Published June 21, 2011
Volume 19, Number 6

CFCS Co-Locates Memorial Chapel with Hacienda Offices        
Organization Seeks to Address Needs of Families in New Ways

The staff of Catholic Funeral & Cemetery Services in their new
Hacienda offices, just outside the memorial chapel that is part of
the facility.

By Nicole Zaro Stahl

The opening of the new Catholic Funeral & Cemetery Services (CFCS) facility in Hacienda represents a new way of reaching out to the community. Locating a memorial chapel in the middle of a business park may seem an unusual notion. Yet the move makes perfect sense for the organization as it explores fresh options to fulfill its mission.

A nonprofit ministry of the Diocese of Oakland, CFCS is responsible for managing the cemeteries and funeral homes for the diocese, which stretches across Alameda and Contra Costa counties. The organization currently has six diocesan cemeteries, two of which have funeral homes on site, and five stand-alone funeral centers from San Pablo to Antioch to Livermore.

“Our first cemetery, Holy Cross in Antioch, was dedicated in 1863, so we have been around for a long time,” relates CFCS director of marketing Stephanie Sloane. “We are seeking to become more relevant within the community by addressing the needs of families in new ways. We'd like to convey that cemeteries are a sanctuary for the living, and that funerals are an important moment to gather together. It is more than just celebrating the life—it is a faith-filled gathering of families and friends connecting to the Catholic tradition.”

The new site, at 4457 Willow Road, is divided almost equally between administrative offices and the funeral center. The offices consolidate a growing management and accounting staff that had previously been housed on two separate sites within the diocese, in Hayward and Lafayette.

The funeral center consists of a chapel and reception area for memorial services. The glass-walled, light-filled building, looking out onto a peaceful pond, provides a soothing and serene backdrop. “We strive to create a warm and welcoming environment in all our centers, so they are positive places of remembrance and gathering,” Sloane comments. Light is a powerful metaphor in the religious context, she adds, noting, that “for Christians, life does not end but changes.” CFCS serves families of all faith traditions, not just Catholics, providing a non-profit approach to what is often perceived to be a very expensive service.

While unconventional, the new location is not the only evidence of the diocese's response to more contemporary tastes. The undeniably modern architecture of Oakland's Cathedral of Christ the Light is another example Sloane cites. Similarly, some of the cemeteries have planted unused acreage with vineyards whose grapes are harvested to make sacramental wine. “We are trying to bring something new to the picture,” she comments.
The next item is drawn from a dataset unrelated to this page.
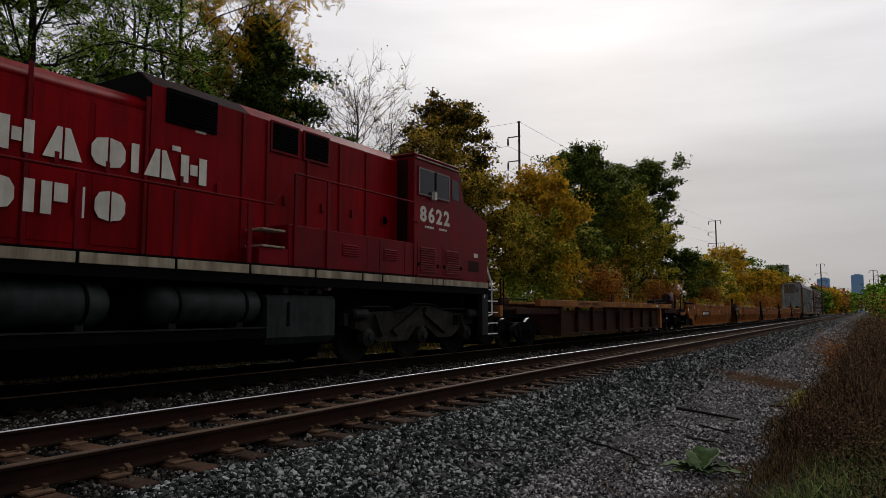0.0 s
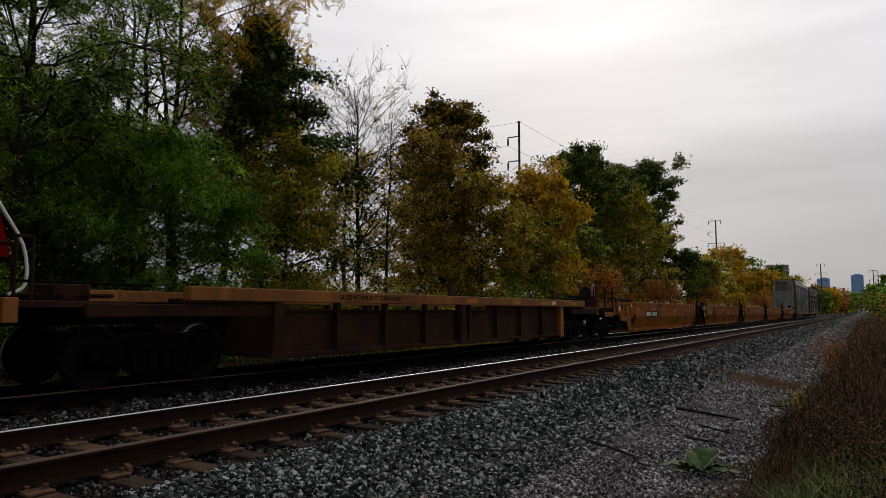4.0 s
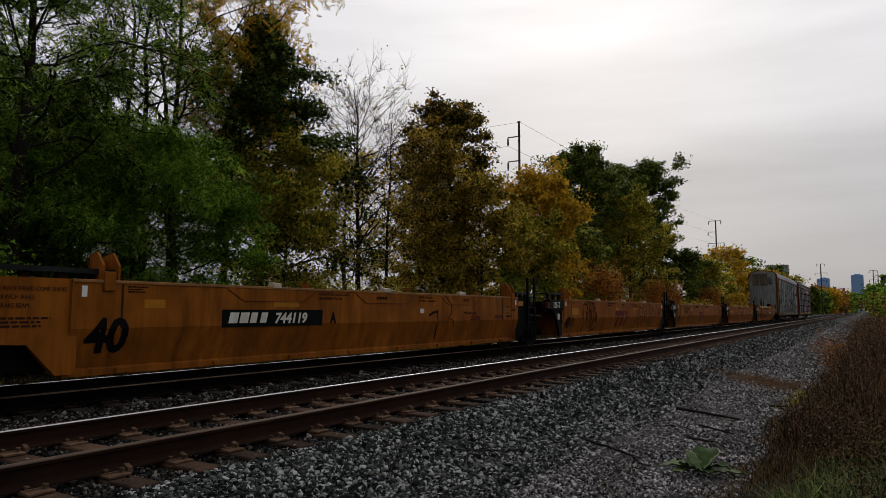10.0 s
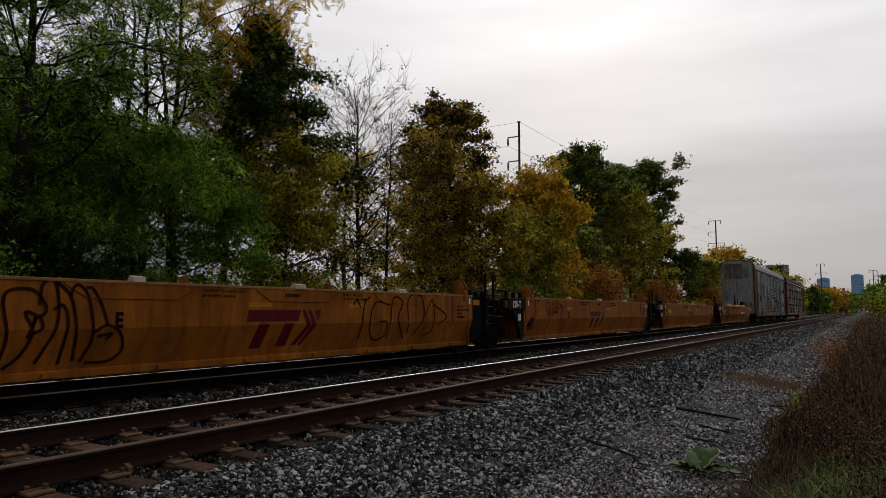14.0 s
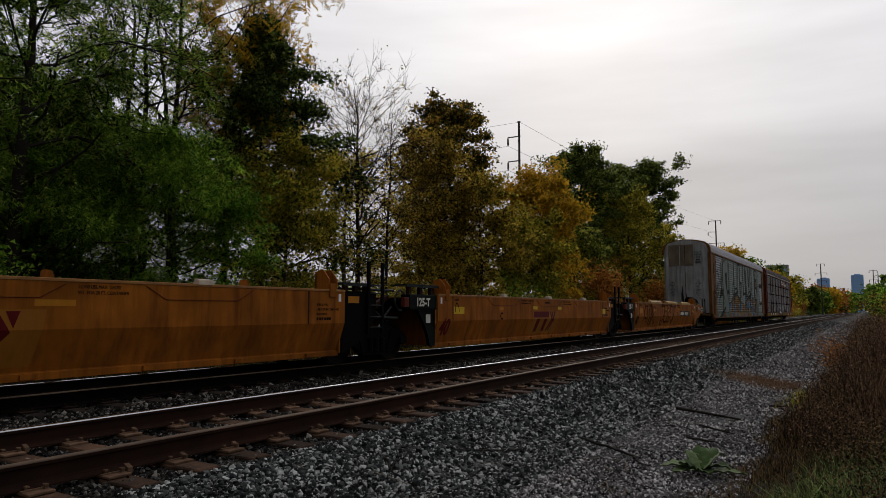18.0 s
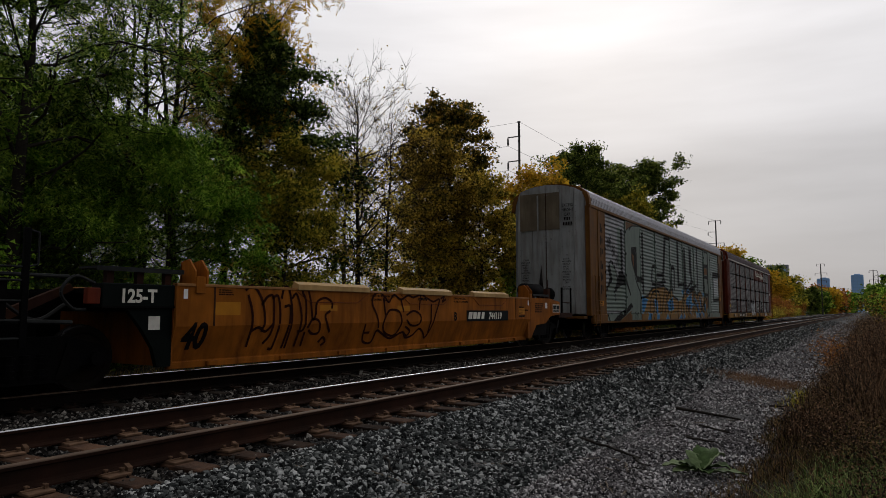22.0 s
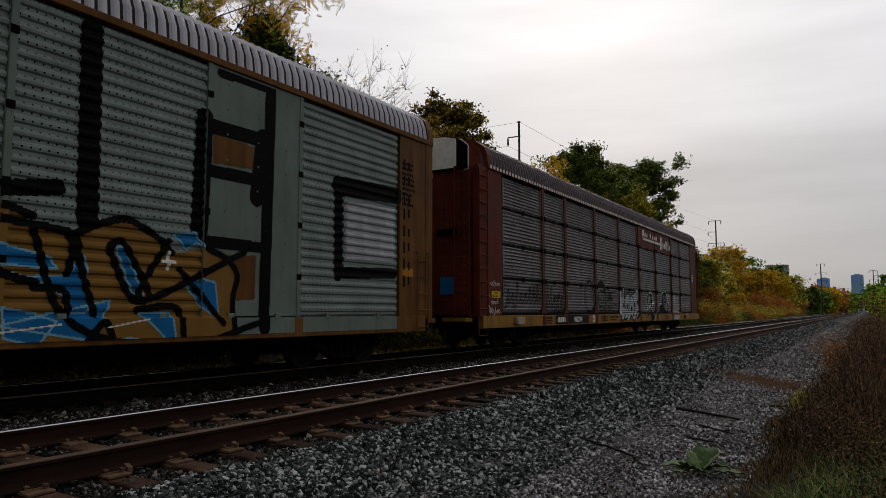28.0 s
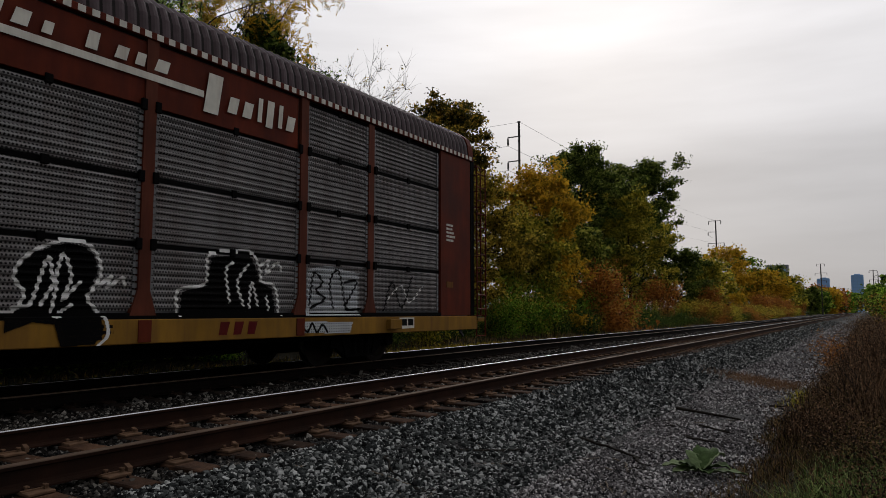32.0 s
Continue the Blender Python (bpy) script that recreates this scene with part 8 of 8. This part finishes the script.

The Hacienda facility also has several practical dimensions. “It speaks to our goal of taking a subject most people don’t want to talk about and putting a more positive face on it,” Sloane continues. The higher visibility helps CFCS with its responsibility to educate the community about Christian teachings on death, burial, and cremation, and emphasizes the importance of advance planning to ensure individual needs and wishes will be met.

Location also played an important role in the choice of the Hacienda site. “Pleasanton is a growing and thriving community, and we wanted a stronger presence here to serve our families,” Sloane comments. She also points out that CFCS's status as a nonprofit allows the purchase of cemetery property to qualify as a charitable contribution for tax purposes. The organization's Mother Theresa financial assistance program also helps defray expenses so “everyone is eligible for a spiritual, dignified end-of-life service,” she concludes.